_What to do_:
Look through the data below. Pick out the lines holding the string "part".

_Dataset extract_:
+===+
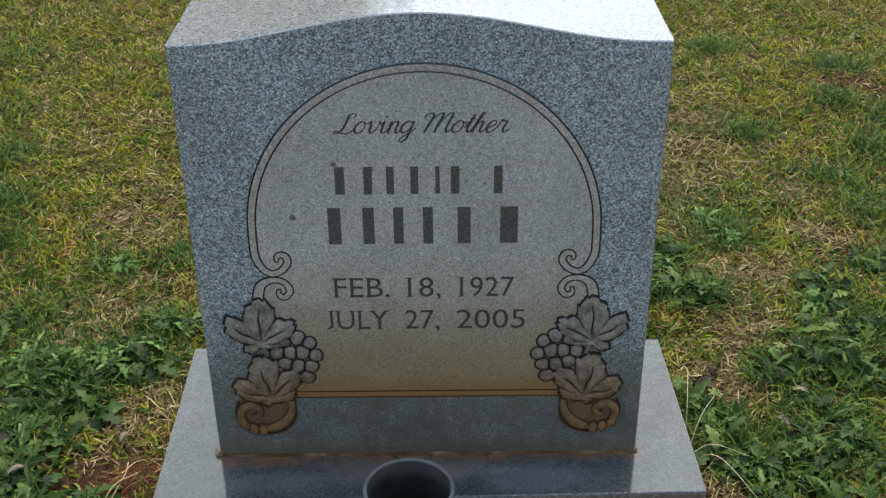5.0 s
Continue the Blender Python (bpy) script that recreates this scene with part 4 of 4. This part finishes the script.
# fallen dead leaves and dry stalks
def build_dead_leaf(x, y, size, turn, rnd):
    bm = bmesh.new()
    n = 9
    rows = []
    curl = rnd.uniform(0.3, 0.9)
    for k in range(n + 1):
        t = k / n
        w = size * 0.23 * math.sin(math.pi * (0.04 + 0.93 * t)) ** 0.8 * (1 + 0.22 * math.sin(t * 17 + turn))
        px = size * (t - 0.5)
        z = 0.010 * math.sin(t * 3.0) * curl
        rows.append([bm.verts.new((px, s * w, z + 0.3 * curl * abs(s) * w + 0.002 * rnd.random())) for s in (-1, -0.5, 0, 0.5, 1)])
    for a, b in zip(rows, rows[1:]):
        for i in range(4):
            bm.faces.new((a[i], b[i], b[i + 1], a[i + 1])).smooth = True
    bmesh.ops.solidify(bm, geom=bm.faces[:], thickness=0.0006)
    ob = part("fallen_leaf", bm, DEAD)
    ob.matrix_world = pose(x, y, ground_height(x, y) + 0.018, rnd.uniform(-12, 12), rnd.uniform(-12, 12), turn)
    return tagged(ob, "curled grey-brown dead leaf lying on the grass", "dead leaf", group="dead leaves on the lawn")


for x, y, size, turn in ((0.48, 0.31, 0.045, 20), (0.59, 0.20, 0.030, 120), (0.60, 0.165, 0.022, 10), (-0.70, 0.16, 0.04, -10), (-0.65, 0.08, 0.035, 30), (0.62, 1.51, 0.045, 40), (-1.27, 1.81, 0.06, 5), (0.46, 0.10, 0.03, 20),
                         (0.64, 0.28, 0.03, -30), (-0.501, 0.164, 0.026, 70), (-0.515, 0.185, 0.02, 150), (0.50, 0.335, 0.03, 100)):
    build_dead_leaf(x, y, size, turn, rnd)


STALK = leafy("pale_dry_stalk", [(0.0, (0.34, 0.27, 0.15)), (1.0, (0.5, 0.43, 0.28))], None, 3.0, 0.1, 0.6, per="object")


def build_stalk(points, radius=0.0011):
    cu = bpy.data.curves.new("dry_stalk", "CURVE")
    cu.dimensions, cu.bevel_depth, cu.bevel_resolution = "3D", radius, 1
    path = smooth_path(points, 6)
    sp = cu.splines.new("POLY")
    sp.points.add(len(path) - 1)
    for i, (p, q) in enumerate(zip(sp.points, path)):
        p.co = (*q, 1)
        p.radius = 1.0 - 0.6 * i / len(path)
    tmp = new("stalk_curve", cu)
    me = bpy.data.meshes.new_from_object(tmp.evaluated_get(bpy.context.evaluated_depsgraph_get()))
    bpy.data.objects.remove(tmp)
    me.materials.clear()
    me.materials.append(STALK)
    return tagged(new("dry_stalk", me), "long dry straw-coloured grass stalk", "stalk", group="dry stalks by the base")


for pts in ([(-0.475, 0.09, 0.03), (-0.468, 0.04, 0.045), (-0.49, -0.04, 0.03)], [(-0.455, 0.065, 0.03), (-0.478, 0.01, 0.05), (-0.50, -0.05, 0.02)],
            [(0.405, 0.10, 0.0), (0.43, 0.13, 0.075), (0.47, 0.20, 0.07)], [(0.408, 0.09, 0.01), (0.44, 0.04, 0.075), (0.50, -0.05, 0.045)], [(0.405, 0.08, 0.04), (0.44, 0.08, 0.065), (0.50, 0.075, 0.045)],
            [(0.41, 0.12, 0.0), (0.415, 0.16, 0.085), (0.435, 0.26, 0.08)]):
    build_stalk(pts)


# ---- trees beyond the lawn, mirrored in the polished top ----
def build_tree(x, y, height, spread, seed):
    rnd = random.Random(seed)
    tree = thing("tree", (x, y, 0), label="tall leafy tree at the edge of the lawn", category="tree", group="trees beyond the lawn")
    bm = bmesh.new()

    def limb(a, b, ra, rb, n=8):
        a, b = Vector(a), Vector(b)
        rows = []
        q = (b - a).to_track_quat("Z", "Y").to_matrix()
        for t in (0, 0.35, 0.7, 1):
            c = a.lerp(b, t) + Vector((rnd.uniform(-1, 1), rnd.uniform(-1, 1), 0)) * ra * (0.5 if 0 < t < 1 else 0)
            r = ra + (rb - ra) * t
            rows.append([bm.verts.new(c + q @ Vector((r * math.cos(k), r * math.sin(k), 0))) for k in np.linspace(0, 2 * math.pi, n, endpoint=False)])
        for p, s in zip(rows, rows[1:]):
            for i in range(n):
                bm.faces.new((p[i], p[(i + 1) % n], s[(i + 1) % n], s[i])).smooth = True

    limb((0, 0, -0.1), (0, 0, height * 0.75), height * 0.028, height * 0.008)
    tips = [(0, 0, height * 0.85)]
    for k in range(30):
        z = height * rnd.uniform(0.12, 0.66)
        a = k * 2.4
        reach = spread * rnd.uniform(0.45, 0.9) * (1 - 0.3 * z / height)
        tip = (reach * math.cos(a), reach * math.sin(a), z + reach * rnd.uniform(0.1, 0.5))
        limb((0, 0, z), tip, height * 0.009, height * 0.002, 6)
        tips += [tip, tuple(0.6 * v + 0.4 * w for v, w in zip(tip, (0, 0, z)))]
    part("trunk", bm, BARK, tree, "grey-brown trunk and limbs")
    rng = np.random.default_rng(seed)
    pick = np.array(tips)[rng.integers(0, len(tips), 14000)]
    c = pick + rng.normal(0, 1, (14000, 3)) * np.array([1, 1, 0.7]) * spread * 0.17
    u = rng.normal(0, 1, (14000, 3))
    u /= np.linalg.norm(u, axis=1)[:, None]
    v = np.cross(u, rng.normal(0, 1, (14000, 3)))
    v /= np.linalg.norm(v, axis=1)[:, None]
    s = rng.uniform(0.12, 0.26, 14000)[:, None]
    quad = np.stack([c - u * s, c + v * s * 0.5, c + u * s, c - v * s * 0.5], 1).reshape(-1, 3)
    me = bpy.data.meshes.new("crown")
    me.from_pydata(quad.tolist(), [], (np.arange(14000)[:, None] * 4 + np.arange(4)).tolist())
    me.materials.append(FOLIAGE)
    crown = new("crown", me)
    crown.parent = tree


for x, y, height, spread, seed in ((-1.5, 17.0, 6.6, 2.2, 1), (-4.4, 17.5, 8.8, 2.9, 6), (-7.4, 18.5, 12.4, 3.6, 2), (-10.4, 16.5, 11.5, 3.6, 3), (-14.5, 17.5, 12.2, 3.8, 4), (-19.0, 15.5, 11.8, 3.8, 5)):
    build_tree(x, y, height, spread, seed)


# pale grass clippings blown onto the polished plinth along the joint
def build_clipping(x, y, length, turn):
    bm = bmesh.new()
    pts = [bm.verts.new((length * (t - 0.5), w * 0.0009 * (1 - abs(2 * t - 1) ** 2) + 0.0006 * math.sin(t * 5), 0.0004 + 0.0016 * math.sin(t * math.pi))) for t in (0.0, 0.3, 0.6, 1.0) for w in (-1, 1)]
    for i in range(3):
        bm.faces.new((pts[2 * i], pts[2 * i + 2], pts[2 * i + 3], pts[2 * i + 1])).smooth = True
    bmesh.ops.solidify(bm, geom=bm.faces[:], thickness=0.0004)
    ob = part("grass_clipping", bm, STALK)
    ob.matrix_world = pose(x, y, ZB + 0.0004, 0, 0, turn)
    return tagged(ob, "tiny pale grass clipping lying on the plinth", "clipping", group="clippings on the plinth")


for x, y, length, turn in ((-0.193, -0.010, 0.008, 60), (-0.187, -0.014, 0.007, -40), (-0.047, -0.010, 0.010, 8), (0.003, -0.012, 0.006, 30), (0.088, -0.009, 0.008, -20), (0.118, -0.013, 0.005, 70), (-0.118, -0.020, 0.005, 15),
                           (-0.240, -0.050, 0.006, 100), (0.205, -0.030, 0.005, 40)):
    build_clipping(x, y, length, turn)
+===+
_Task output_:
Continue the Blender Python (bpy) script that recreates this scene with part 4 of 4. This part finishes the script.
    ob = part("fallen_leaf", bm, DEAD)
    part("trunk", bm, BARK, tree, "grey-brown trunk and limbs")
    ob = part("grass_clipping", bm, STALK)